I’m not sure I properly thought it through when I registered for a rare weekend away from little E, and chose to spend it hearing about and eating offal. It’s now been two weeks since I returned from my first visit to the Oxford Symposium on Food and Cookery, this year on the subject of ‘Offal: Rejected and Reclaimed Foods’. It’s definitely not the subject I would have chosen for my first visit, but despite my ambivalence for ‘variety meats’, it was a fascinating and really enjoyable weekend. I found a really welcoming community who love food, but more than that are really curious about it. Started by Alan Davidson, the legendary food writer and researcher who compiled the encyclopaedic Oxford Companion to Food, it has grown over the last 37 years from a small gathering of mostly friends to a diverse group of 200 encompassing a huge range of ages and nationalities.
Some of the highlights of the weekend for me (with apologies for dreadful photography):
- Thomas Eagle (above) from Darsham Nurseries, giving a really thoughtful and reflective talk about food waste, featuring his own cavolo nero stalk kimchi.
- Paul Rozin’s barnstorming talk about food and disgust, giving a tour through some of the psychology behind our aversion to some foods, and the different factors that cause it.
- Fuschia Dunlop on duck tongues (above), and describing all the different ways that the Chinese take pleasure in food that mean that foods we might consider offal are transformed into rare and exciting delicacies. I have a particular affection for all the Chinese terms for food textures, a far wider range of descriptions than we have access to in English.

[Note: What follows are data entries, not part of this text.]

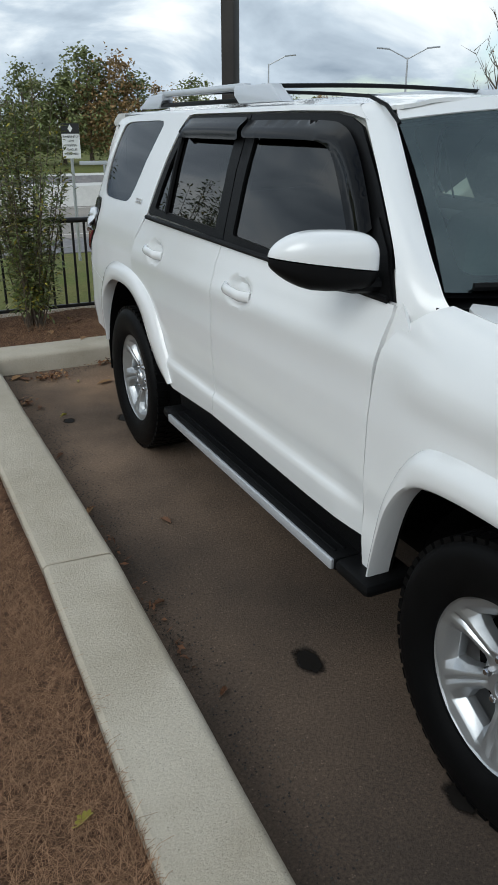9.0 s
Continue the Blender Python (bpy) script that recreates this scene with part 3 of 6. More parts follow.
fdoor = [(0.60, 0.515), (0.598, 0.75), (0.594, 1.0), (0.585, 1.12), (0.572, 1.19), (0.572, 1.218), (0.98, 1.226), (1.33, 1.232), (1.70, 1.24), (1.722, 1.16), (1.715, 1.0), (1.70, 0.80), (1.70, 0.62), (1.708, 0.535), (1.35, 0.527), (0.92, 0.515)]
rdoor = [(1.712, 0.536), (1.704, 0.62), (1.704, 0.80), (1.719, 1.0), (1.726, 1.16), (1.704, 1.24), (2.14, 1.253), (2.60, 1.262), (2.66, 1.21), (2.72, 1.14), (2.742, 1.05), (2.742, 0.96), (2.735, 0.893)]
rdoor += [(a, b) for a, b in R_IN[::-1] if a < 2.72] + [(2.19, 0.51)]
doors = []
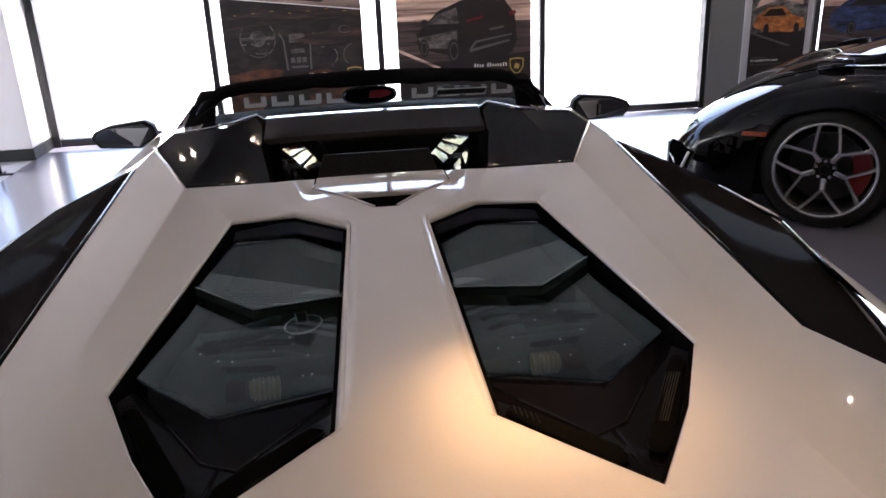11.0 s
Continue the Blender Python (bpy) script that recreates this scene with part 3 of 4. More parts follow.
for s in (1, -1):
    rnd = random.Random(7 if s > 0 else 8)
    for k in range(9):
        x, y = rnd.uniform(0.16, 0.38), rnd.uniform(0.50, 0.70)
        part("bay_bolt", ring_bm([(0, 0.003), (0.0016, 0.003), (0.002, 0.0), (0, 0.0)], 6), BRIGHT, CAR, "small bright bolt", m=pose(s * x, y, 0.955 + 0.13 * (x - 0.2), rnd.uniform(-30, 30), rnd.uniform(-30, 30), 0))
    for k in range(4):
        y = 0.60 + 0.05 * k
        part("bay_hose", tube_bm([(s * 0.39, y + 0.03, 0.93), (s * (0.33 - 0.02 * k), y, 0.950), (s * (0.24 - 0.02 * k), y + 0.02, 0.935), (s * 0.16, y + 0.05, 0.90)], 0.006 + 0.002 * (k % 2), 8), CAST if k % 2 else GLOSS_BLACK, CAR, "thin engine hose", smooth=True)
    part("bay_plate", plate_bm([(s * 0.30, 0.47, 0.955), (s * 0.41, 0.52, 0.972), (s * 0.39, 0.66, 0.972), (s * 0.31, 0.58, 0.958)], 0.004), DARK, CAR, "thin dark bracket plate", bevel=0.002)
cap = part("oil_cap", ring_bm([(0.0332, 0.0), (0.035, 0.0022), (0.0372, 0.0), (0.035, -0.0022), (0.0332, 0.0)], 40), BRIGHT, CAR, "silver filler cap ring", smooth=True, m=pose(-0.184, 0.712, 0.974, 3, -6, 0))
part("cap_handle", box_bm(-0.009, 0.009, -0.004, 0.004, 0.002, 0.030, 0.002), CAST, cap, "grey upright cap handle", m=pose(0, 0.004, 0, -35, 0, 12))
part("cap_grip", tube_bm([(-0.010, 0.004, 0.002), (-0.010, 0.004, 0.031), (0.010, 0.004, 0.031), (0.010, 0.004, 0.002)], 0.0014, 6), BRIGHT, cap, "bright rim of the handle", m=pose(0, 0.004, 0, -35, 0, 12))
part("cap_hub", ring_bm([(0.0, 0.004), (0.011, 0.004), (0.0125, 0.001), (0.0125, -0.010), (0.0, -0.010)], 24), CAST, cap, "grey cap hub", smooth=True)
part("oil_cap_boss", ring_bm([(0.0, -0.03), (0.020, -0.03), (0.018, -0.012), (0.0, -0.012)], 24), VOID, CAR, "black filler neck", m=Matrix.Translation((-0.184, 0.712, 0.972)))

# mirror strips added to put bright reflections beside the rear window
CHEEK = node_mat("added_cheek_mirror", (0.095, 0.093, 0.087), 0.06, 0.9, 0.2, 0.03, 0.35, 30)


def cheek_point(s, x, z):
    """A point of the cheek mirrors, which lean outwards and back from the small rear window."""
    d = 3.2 * (0.284 - x) + 1.6 * (z - 1.09)
    k = 1 + d / 2.2
    return (s * x * k, 1.716 + d, 1.62 + (z - 1.62) * k)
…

- Benjamin Wurgaft’s thoughtful discussion of laboratory-grown meat, and the philosophy of our reactions and discussions of it.
- Jennifer McLagan’s passionate enthusiasm for getting blood into home kitchens, through home-made blood sausage, blood meringues, blood brownies and more. I can’t say I was entirely convinced, but I admire her passion for the subject!
- Amanda Couch’s brilliant and unforgettable ‘performance’ of liver divination as an after-dinner activity, combining scholarly descriptions of the meaning of ‘reading’ the liver in the ancient world with a very hands-on approach to offal!
There were also a series of lunches and dinners that never failed to leave me stuffed, unable to resist just a little of everything. Some of my favourite dishes from the multi-course menus:
- Jacob Kenedy’s mushroom risotto – perfectly rich and savoury
- Jacob Kenedy’s Grandfather’s balls – featherlight deep-fried ricotta with candied orange and chocolate
- Tongue with carrots and cream sauce – sublime comfort food from Fergus Henderson
- Bread Ahead’s bread pudding – rich, dense and heavy with spices
Mostly my reflection on the weekend is that it is rare to find such a diverse group of people who are so interested in the details of food – how it tastes, where it comes from, what it means in different cultures. Food is so pervasive in British culture now – so many books, so many TV shows, so many celebrity chefs – that it would be easy to think that these people are everywhere. But being interested in making your ‘signature dish’, or critiquing Masterchef from the sofa, or meal planning for the week aren’t the same thing. It’s not that these are bad, or ‘lesser’ interests – I think there was actually very little food snobbery on display at the weekend. If I could put my finger on the difference, it was that this is a group of people who start with food. When they look at a Renaissance painting, they see the food on the table. When they examine history, they want to know what’s happening in the kitchens of the palaces and homes. When they think about travelling around the world, they think in terms of regional specialities, and hidden recipes (as Claudia Roden does). They see the world through the lens of what we eat, how it is made, who grows it and who prepares it.
And it’s not that this is a distorted point of view – it’s genuinely a worthwhile perspective to take. Food is what we share. Some argue that cooking is what defines us as humans. Food connects us to the growing of food, how we cultivate the land, what we do with the waste, the carbon we generate, the seas we fish. It’s in everything. I found it exhilerating but also comforting to be surrounded by these people. And I hope I can go back next year.